◆ What is being asked: Isolate every line in the records below with "that" in it.

◆ Provided material:

────────────────────

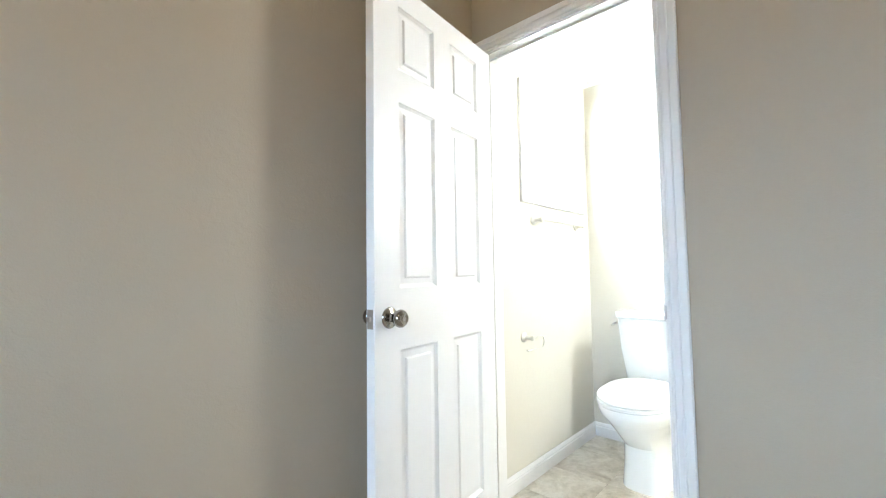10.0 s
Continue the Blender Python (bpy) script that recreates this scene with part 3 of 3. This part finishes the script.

────────────────────

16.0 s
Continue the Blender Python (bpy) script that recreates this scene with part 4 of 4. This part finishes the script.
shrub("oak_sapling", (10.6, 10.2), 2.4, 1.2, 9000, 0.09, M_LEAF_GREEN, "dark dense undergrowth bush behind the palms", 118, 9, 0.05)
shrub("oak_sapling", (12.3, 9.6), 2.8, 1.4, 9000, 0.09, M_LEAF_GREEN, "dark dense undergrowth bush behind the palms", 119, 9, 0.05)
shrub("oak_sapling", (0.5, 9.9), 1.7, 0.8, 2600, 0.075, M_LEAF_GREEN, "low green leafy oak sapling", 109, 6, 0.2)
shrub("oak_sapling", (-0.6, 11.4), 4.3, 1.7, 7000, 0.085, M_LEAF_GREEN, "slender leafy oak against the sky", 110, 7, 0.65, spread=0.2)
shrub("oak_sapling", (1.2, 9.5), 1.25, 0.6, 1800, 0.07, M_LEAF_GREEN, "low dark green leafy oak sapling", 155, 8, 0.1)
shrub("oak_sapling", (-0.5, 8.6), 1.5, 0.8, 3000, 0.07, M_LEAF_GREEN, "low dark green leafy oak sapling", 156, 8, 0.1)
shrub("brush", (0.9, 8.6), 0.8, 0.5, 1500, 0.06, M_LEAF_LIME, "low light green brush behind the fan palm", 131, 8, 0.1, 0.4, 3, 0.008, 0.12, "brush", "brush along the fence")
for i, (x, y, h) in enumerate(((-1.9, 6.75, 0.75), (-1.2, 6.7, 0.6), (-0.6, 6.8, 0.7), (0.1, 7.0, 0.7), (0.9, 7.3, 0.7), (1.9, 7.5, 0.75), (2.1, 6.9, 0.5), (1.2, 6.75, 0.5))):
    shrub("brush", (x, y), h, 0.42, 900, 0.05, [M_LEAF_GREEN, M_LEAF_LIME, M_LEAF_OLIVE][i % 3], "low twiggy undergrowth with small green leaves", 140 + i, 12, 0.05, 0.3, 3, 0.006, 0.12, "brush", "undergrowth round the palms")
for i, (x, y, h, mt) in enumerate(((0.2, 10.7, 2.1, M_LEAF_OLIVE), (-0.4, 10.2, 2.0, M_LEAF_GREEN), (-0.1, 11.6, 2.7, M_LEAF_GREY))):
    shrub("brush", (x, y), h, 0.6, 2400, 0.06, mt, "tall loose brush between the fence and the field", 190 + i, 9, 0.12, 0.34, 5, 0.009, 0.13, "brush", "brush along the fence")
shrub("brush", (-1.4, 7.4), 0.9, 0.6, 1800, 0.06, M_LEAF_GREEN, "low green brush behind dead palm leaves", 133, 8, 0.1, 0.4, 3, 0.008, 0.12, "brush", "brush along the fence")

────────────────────

◆ Solution to the problem:
Continue the Blender Python (bpy) script that recreates this scene with part 3 of 3. This part finishes the script.
Continue the Blender Python (bpy) script that recreates this scene with part 4 of 4. This part finishes the script.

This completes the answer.